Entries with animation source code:
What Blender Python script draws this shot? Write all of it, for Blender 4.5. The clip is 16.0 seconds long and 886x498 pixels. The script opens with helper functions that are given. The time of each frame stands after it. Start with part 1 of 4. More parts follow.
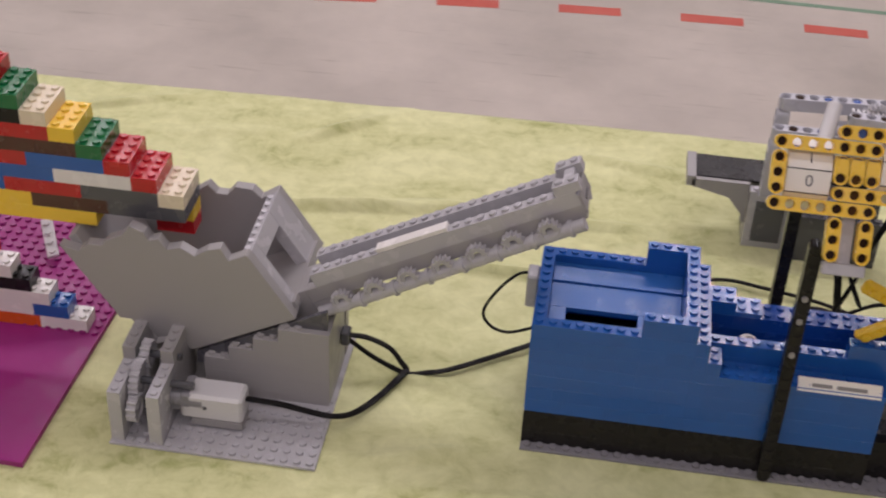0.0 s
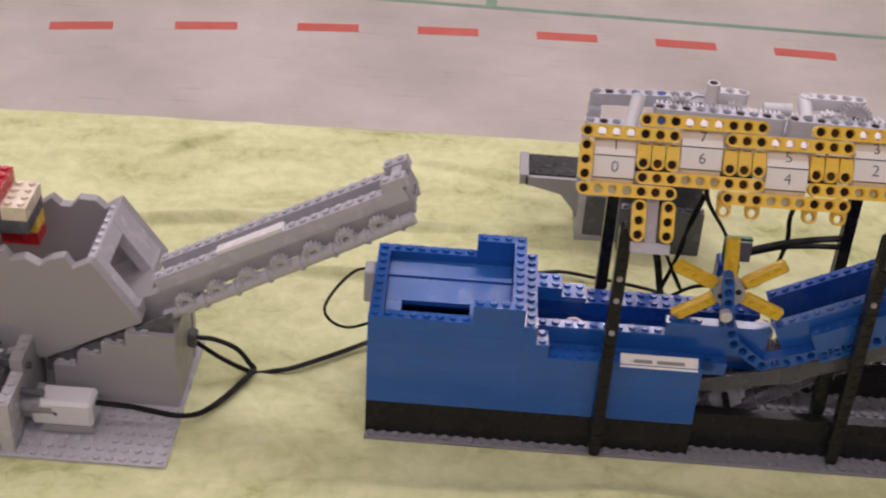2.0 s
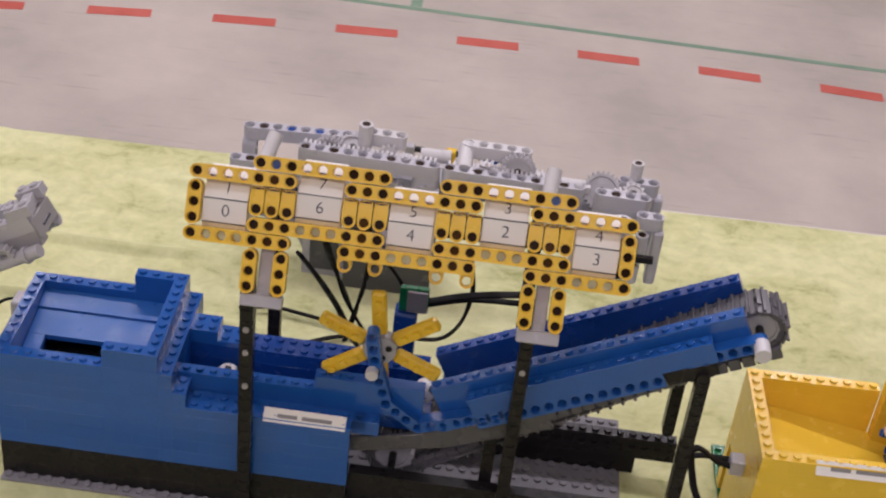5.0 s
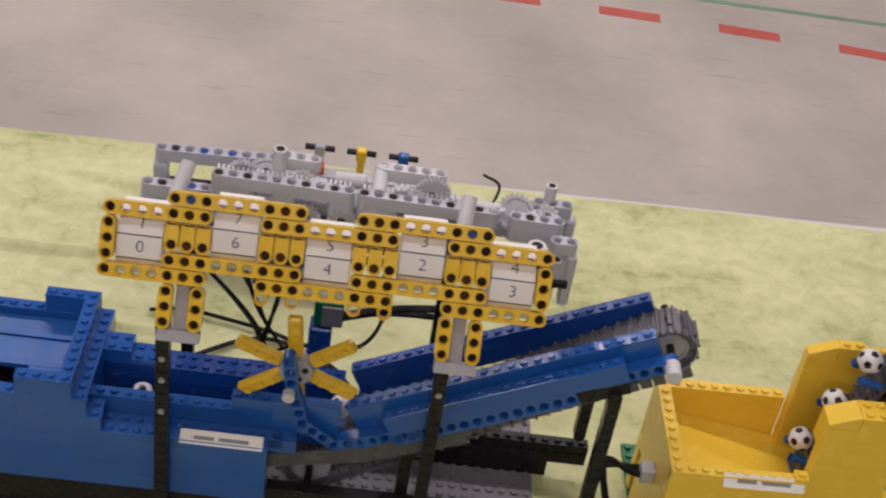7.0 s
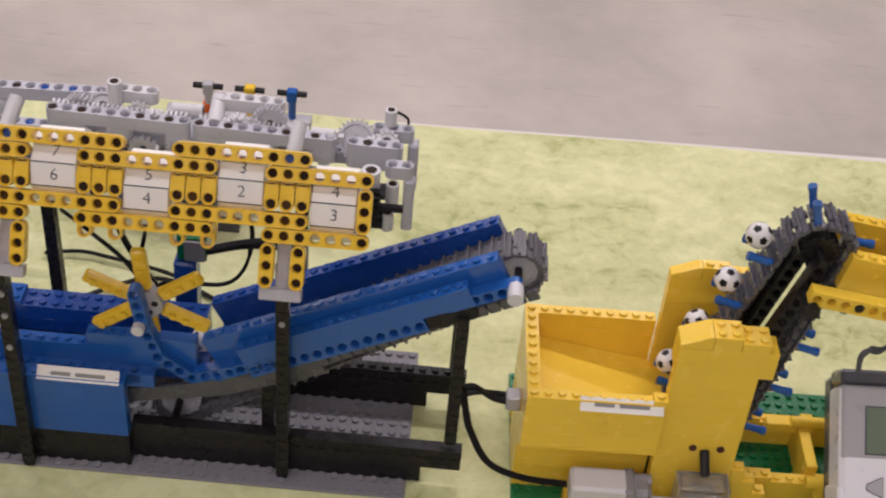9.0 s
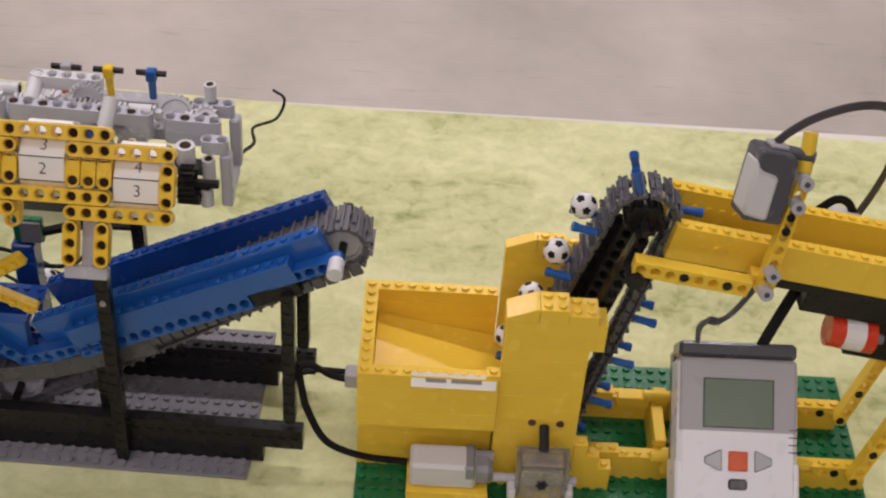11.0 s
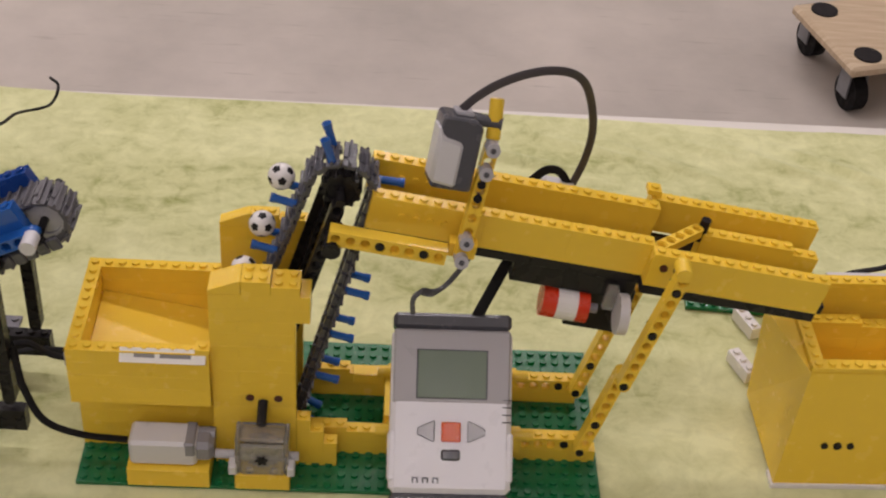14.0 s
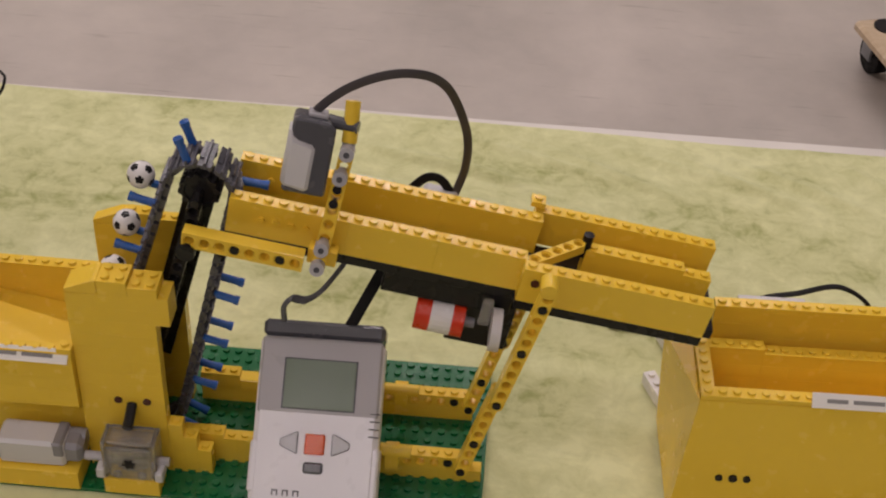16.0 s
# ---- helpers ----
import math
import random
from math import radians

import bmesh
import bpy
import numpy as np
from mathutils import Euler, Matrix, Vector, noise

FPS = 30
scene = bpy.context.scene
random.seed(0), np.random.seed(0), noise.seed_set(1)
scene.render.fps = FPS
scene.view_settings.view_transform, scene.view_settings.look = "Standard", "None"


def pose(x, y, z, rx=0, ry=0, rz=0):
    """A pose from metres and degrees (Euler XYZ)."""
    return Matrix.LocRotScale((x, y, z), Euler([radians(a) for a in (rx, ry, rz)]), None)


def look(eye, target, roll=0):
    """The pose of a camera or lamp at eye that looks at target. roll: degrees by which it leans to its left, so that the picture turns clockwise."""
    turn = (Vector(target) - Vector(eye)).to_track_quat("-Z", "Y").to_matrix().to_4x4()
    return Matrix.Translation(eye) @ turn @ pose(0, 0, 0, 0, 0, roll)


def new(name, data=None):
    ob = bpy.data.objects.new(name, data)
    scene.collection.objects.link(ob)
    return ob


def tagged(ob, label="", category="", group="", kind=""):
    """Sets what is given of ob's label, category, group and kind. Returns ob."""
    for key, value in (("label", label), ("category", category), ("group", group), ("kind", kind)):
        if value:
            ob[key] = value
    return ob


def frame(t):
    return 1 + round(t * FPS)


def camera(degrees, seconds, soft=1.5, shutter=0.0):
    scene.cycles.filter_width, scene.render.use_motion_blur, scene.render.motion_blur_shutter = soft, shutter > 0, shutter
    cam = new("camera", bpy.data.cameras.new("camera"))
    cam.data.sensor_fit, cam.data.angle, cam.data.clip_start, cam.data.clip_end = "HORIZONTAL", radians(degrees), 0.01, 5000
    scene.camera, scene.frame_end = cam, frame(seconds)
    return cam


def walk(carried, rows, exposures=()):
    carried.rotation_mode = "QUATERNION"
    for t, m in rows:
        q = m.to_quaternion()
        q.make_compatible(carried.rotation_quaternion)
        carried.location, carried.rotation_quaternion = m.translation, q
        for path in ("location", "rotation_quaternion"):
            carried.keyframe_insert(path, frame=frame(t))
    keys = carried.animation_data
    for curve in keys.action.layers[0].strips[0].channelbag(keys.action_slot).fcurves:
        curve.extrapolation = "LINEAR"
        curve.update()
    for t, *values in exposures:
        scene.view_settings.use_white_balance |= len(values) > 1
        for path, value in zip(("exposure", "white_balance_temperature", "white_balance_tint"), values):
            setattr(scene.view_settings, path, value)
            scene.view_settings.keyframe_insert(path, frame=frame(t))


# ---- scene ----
cam = camera(34.16, 16.0, soft=2.1, shutter=0.4)
PATH = [
    (0, (0.0248, -0.6589, 0.6198), (-0.0524, -0.0148, 0.1516), 2.78),
    (0.5, (0.0049, -0.6889, 0.6312), (-0.0306, -0.0376, 0.1680), 3.02),
    (1, (-0.0209, -0.7252, 0.6364), (-0.0223, -0.0655, 0.1839), 3.48),
    (1.5, (-0.0094, -0.7328, 0.6385), (0.0088, -0.0683, 0.1934), 2.84),
    (2, (0.0590, -0.7012, 0.6288), (0.0443, -0.0414, 0.1766), 3.54),
    (2.5, (0.1257, -0.6705, 0.6191), (0.0842, -0.0211, 0.1538), 3.81),
    (3, (0.1760, -0.6491, 0.6144), (0.1117, -0.0017, 0.1488), 3.95),
    (3.5, (0.2381, -0.6358, 0.6155), (0.1463, 0.0056, 0.1464), 4.16),
    (4, (0.3000, -0.6418, 0.6144), (0.1914, 0.0024, 0.1527), 4.01),
    (4.2, (0.3072, -0.6356, 0.6165), (0.2095, 0.0136, 0.1593), 4.22),
    (6.3, (0.1794, -0.6022, 0.6865), (0.2470, 0.0401, 0.2144), 10.23),
    (6.5, (0.1958, -0.5951, 0.6927), (0.2507, 0.0423, 0.2123), 9.61),
    (7, (0.2483, -0.5840, 0.6861), (0.2929, 0.0474, 0.1969), 9.43),
    (7.5, (0.2871, -0.5768, 0.6870), (0.3159, 0.0479, 0.1881), 8.83),
    (8, (0.3243, -0.5816, 0.6809), (0.3324, 0.0335, 0.1695), 5.90),
    (8.5, (0.3508, -0.5854, 0.6800), (0.3572, 0.0289, 0.1675), 5.52),
    (9, (0.3828, -0.5839, 0.6799), (0.3855, 0.0318, 0.1691), 5.41),
    (9.5, (0.4066, -0.5844, 0.6784), (0.4059, 0.0315, 0.1679), 5.05),
    (10, (0.4345, -0.5778, 0.6754), (0.4290, 0.0399, 0.1671), 4.50),
    (10.2, (0.4513, -0.5738, 0.6754), (0.4434, 0.0427, 0.1657), 4.15),
    (12.3, (0.4991, -0.5984, 0.6671), (0.5404, 0.0106, 0.1500), 4.42),
    (12.5, (0.4855, -0.6072, 0.6675), (0.5443, 0.0017, 0.1519), 4.98),
    (13, (0.5269, -0.6152, 0.6741), (0.5665, 0.0042, 0.1694), 3.13),
    (13.5, (0.5917, -0.5963, 0.6716), (0.6195, 0.0214, 0.1640), 4.28),
    (14, (0.6298, -0.5838, 0.6620), (0.6482, 0.0338, 0.1538), 4.61),
    (14.5, (0.6654, -0.5733, 0.6614), (0.6651, 0.0427, 0.1508), 4.41),
    (15, (0.7024, -0.5590, 0.6562), (0.6875, 0.0570, 0.1460), 3.76),
    (15.5, (0.7386, -0.5518, 0.6532), (0.7114, 0.0636, 0.1427), 3.19),
    (16, (0.7646, -0.5537, 0.6506), (0.7183, 0.0631, 0.1431), 2.89),
]
walk(cam, [(t, look(e, g, r)) for t, e, g, r in PATH], exposures=[(0, 0.10, 6400, 13), (2, 0.22, 6350, 16), (4, 0.38, 6150, 17), (6.3, 0.05, 6450, 10), (7.6, 0.17, 6350, 11), (8.6, 0.32, 6300, 11), (10, 0.29, 6350, 10), (13, 0.10, 6550, 10), (14.5, 0.02, 6700, 11), (16, -0.14, 6800, 12)])
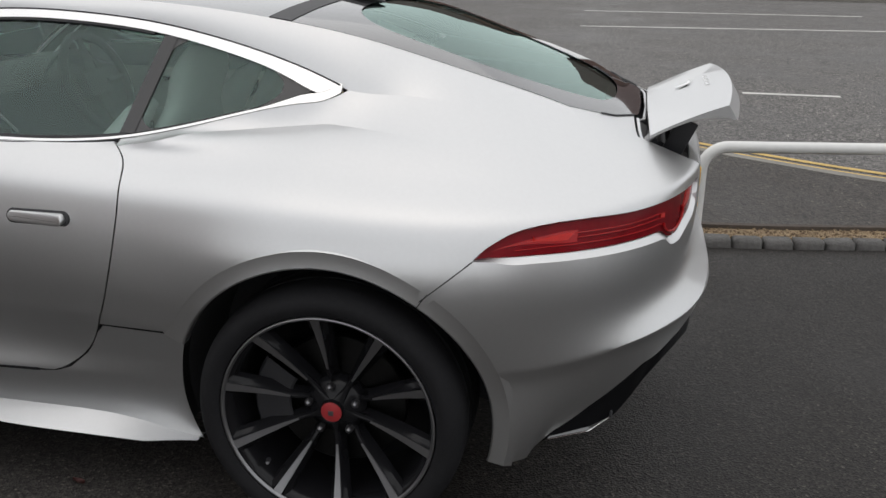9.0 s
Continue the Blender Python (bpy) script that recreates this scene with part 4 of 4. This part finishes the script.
    part("lamp_ring", tube(flip(ring, side) + np.array((-.009, 0, 0)), .0032, 8), LAMP_BAR, lamp)

# wheels
def wheel(hub, y_face, side, turn, width, valve):
    place = Matrix.Translation((hub, side * y_face, HUB_Z)) @ Matrix.Diagonal((1, side, 1, 1))

    def put(bm):
        bm.transform(place)
        return bm

    rim = part("wheel", put(lathe([(.264, -.006), (.268, -.001), (.2715, -.003), (.272, -.012), (.262, -.016), (.252, -.03), (.245, -.06), (.243, -width + .04), (.10, -width + .035)], sides=72)), RIM_BLACK, car, "black and machined ten-spoke alloy wheel")
    part("rim_lip", put(lathe([(.2625, -.0045), (.264, -.001), (.268, .0015), (.2715, .0005), (.2722, -.008)], sides=96)), MACHINED, rim)
    tread = [(.272, -.012), (.276, .001), (.290, .010), (.305, .012), (.318, .007), (.330, -.008), (.336, -.022), (.339, -.035)]
    for k in range(4):
        a = -.045 - (width - .08) * k / 4
        tread += [(.340, a), (.340, a - (width - .08) / 4 + .012), (.333, a - (width - .08) / 4 + .011), (.333, a - (width - .08) / 4 + .001)]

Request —
Transcribe each entry above exactly, apart from the pictures.

The completed task —
What Blender Python script draws this shot? Write all of it, for Blender 4.5. The clip is 16.0 seconds long and 886x498 pixels. The script opens with helper functions that are given. The time of each frame stands after it. Start with part 1 of 4. More parts follow.
0.0 s
2.0 s
5.0 s
7.0 s
9.0 s
11.0 s
14.0 s
16.0 s
# ---- helpers ----
import math
import random
from math import radians

import bmesh
import bpy
import numpy as np
from mathutils import Euler, Matrix, Vector, noise

FPS = 30
scene = bpy.context.scene
random.seed(0), np.random.seed(0), noise.seed_set(1)
scene.render.fps = FPS
scene.view_settings.view_transform, scene.view_settings.look = "Standard", "None"


def pose(x, y, z, rx=0, ry=0, rz=0):
    """A pose from metres and degrees (Euler XYZ)."""
    return Matrix.LocRotScale((x, y, z), Euler([radians(a) for a in (rx, ry, rz)]), None)


def look(eye, target, roll=0):
    """The pose of a camera or lamp at eye that looks at target. roll: degrees by which it leans to its left, so that the picture turns clockwise."""
    turn = (Vector(target) - Vector(eye)).to_track_quat("-Z", "Y").to_matrix().to_4x4()
    return Matrix.Translation(eye) @ turn @ pose(0, 0, 0, 0, 0, roll)


def new(name, data=None):
    ob = bpy.data.objects.new(name, data)
    scene.collection.objects.link(ob)
    return ob


def tagged(ob, label="", category="", group="", kind=""):
    """Sets what is given of ob's label, category, group and kind. Returns ob."""
    for key, value in (("label", label), ("category", category), ("group", group), ("kind", kind)):
        if value:
            ob[key] = value
    return ob


def frame(t):
    return 1 + round(t * FPS)


def camera(degrees, seconds, soft=1.5, shutter=0.0):
    scene.cycles.filter_width, scene.render.use_motion_blur, scene.render.motion_blur_shutter = soft, shutter > 0, shutter
    cam = new("camera", bpy.data.cameras.new("camera"))
    cam.data.sensor_fit, cam.data.angle, cam.data.clip_start, cam.data.clip_end = "HORIZONTAL", radians(degrees), 0.01, 5000
    scene.camera, scene.frame_end = cam, frame(seconds)
    return cam


def walk(carried, rows, exposures=()):
    carried.rotation_mode = "QUATERNION"
    for t, m in rows:
        q = m.to_quaternion()
        q.make_compatible(carried.rotation_quaternion)
        carried.location, carried.rotation_quaternion = m.translation, q
        for path in ("location", "rotation_quaternion"):
            carried.keyframe_insert(path, frame=frame(t))
    keys = carried.animation_data
    for curve in keys.action.layers[0].strips[0].channelbag(keys.action_slot).fcurves:
        curve.extrapolation = "LINEAR"
        curve.update()
    for t, *values in exposures:
        scene.view_settings.use_white_balance |= len(values) > 1
        for path, value in zip(("exposure", "white_balance_temperature", "white_balance_tint"), values):
            setattr(scene.view_settings, path, value)
            scene.view_settings.keyframe_insert(path, frame=frame(t))


# ---- scene ----
cam = camera(34.16, 16.0, soft=2.1, shutter=0.4)
PATH = [
    (0, (0.0248, -0.6589, 0.6198), (-0.0524, -0.0148, 0.1516), 2.78),
    (0.5, (0.0049, -0.6889, 0.6312), (-0.0306, -0.0376, 0.1680), 3.02),
    (1, (-0.0209, -0.7252, 0.6364), (-0.0223, -0.0655, 0.1839), 3.48),
    (1.5, (-0.0094, -0.7328, 0.6385), (0.0088, -0.0683, 0.1934), 2.84),
    (2, (0.0590, -0.7012, 0.6288), (0.0443, -0.0414, 0.1766), 3.54),
    (2.5, (0.1257, -0.6705, 0.6191), (0.0842, -0.0211, 0.1538), 3.81),
    (3, (0.1760, -0.6491, 0.6144), (0.1117, -0.0017, 0.1488), 3.95),
    (3.5, (0.2381, -0.6358, 0.6155), (0.1463, 0.0056, 0.1464), 4.16),
    (4, (0.3000, -0.6418, 0.6144), (0.1914, 0.0024, 0.1527), 4.01),
    (4.2, (0.3072, -0.6356, 0.6165), (0.2095, 0.0136, 0.1593), 4.22),
    (6.3, (0.1794, -0.6022, 0.6865), (0.2470, 0.0401, 0.2144), 10.23),
    (6.5, (0.1958, -0.5951, 0.6927), (0.2507, 0.0423, 0.2123), 9.61),
    (7, (0.2483, -0.5840, 0.6861), (0.2929, 0.0474, 0.1969), 9.43),
    (7.5, (0.2871, -0.5768, 0.6870), (0.3159, 0.0479, 0.1881), 8.83),
    (8, (0.3243, -0.5816, 0.6809), (0.3324, 0.0335, 0.1695), 5.90),
    (8.5, (0.3508, -0.5854, 0.6800), (0.3572, 0.0289, 0.1675), 5.52),
    (9, (0.3828, -0.5839, 0.6799), (0.3855, 0.0318, 0.1691), 5.41),
    (9.5, (0.4066, -0.5844, 0.6784), (0.4059, 0.0315, 0.1679), 5.05),
    (10, (0.4345, -0.5778, 0.6754), (0.4290, 0.0399, 0.1671), 4.50),
    (10.2, (0.4513, -0.5738, 0.6754), (0.4434, 0.0427, 0.1657), 4.15),
    (12.3, (0.4991, -0.5984, 0.6671), (0.5404, 0.0106, 0.1500), 4.42),
    (12.5, (0.4855, -0.6072, 0.6675), (0.5443, 0.0017, 0.1519), 4.98),
    (13, (0.5269, -0.6152, 0.6741), (0.5665, 0.0042, 0.1694), 3.13),
    (13.5, (0.5917, -0.5963, 0.6716), (0.6195, 0.0214, 0.1640), 4.28),
    (14, (0.6298, -0.5838, 0.6620), (0.6482, 0.0338, 0.1538), 4.61),
    (14.5, (0.6654, -0.5733, 0.6614), (0.6651, 0.0427, 0.1508), 4.41),
    (15, (0.7024, -0.5590, 0.6562), (0.6875, 0.0570, 0.1460), 3.76),
    (15.5, (0.7386, -0.5518, 0.6532), (0.7114, 0.0636, 0.1427), 3.19),
    (16, (0.7646, -0.5537, 0.6506), (0.7183, 0.0631, 0.1431), 2.89),
]
walk(cam, [(t, look(e, g, r)) for t, e, g, r in PATH], exposures=[(0, 0.10, 6400, 13), (2, 0.22, 6350, 16), (4, 0.38, 6150, 17), (6.3, 0.05, 6450, 10), (7.6, 0.17, 6350, 11), (8.6, 0.32, 6300, 11), (10, 0.29, 6350, 10), (13, 0.10, 6550, 10), (14.5, 0.02, 6700, 11), (16, -0.14, 6800, 12)])
9.0 s
Continue the Blender Python (bpy) script that recreates this scene with part 4 of 4. This part finishes the script.
    part("lamp_ring", tube(flip(ring, side) + np.array((-.009, 0, 0)), .0032, 8), LAMP_BAR, lamp)

# wheels
def wheel(hub, y_face, side, turn, width, valve):
    place = Matrix.Translation((hub, side * y_face, HUB_Z)) @ Matrix.Diagonal((1, side, 1, 1))

    def put(bm):
        bm.transform(place)
        return bm

    rim = part("wheel", put(lathe([(.264, -.006), (.268, -.001), (.2715, -.003), (.272, -.012), (.262, -.016), (.252, -.03), (.245, -.06), (.243, -width + .04), (.10, -width + .035)], sides=72)), RIM_BLACK, car, "black and machined ten-spoke alloy wheel")
    part("rim_lip", put(lathe([(.2625, -.0045), (.264, -.001), (.268, .0015), (.2715, .0005), (.2722, -.008)], sides=96)), MACHINED, rim)
    tread = [(.272, -.012), (.276, .001), (.290, .010), (.305, .012), (.318, .007), (.330, -.008), (.336, -.022), (.339, -.035)]
    for k in range(4):
        a = -.045 - (width - .08) * k / 4
        tread += [(.340, a), (.340, a - (width - .08) / 4 + .012), (.333, a - (width - .08) / 4 + .011), (.333, a - (width - .08) / 4 + .001)]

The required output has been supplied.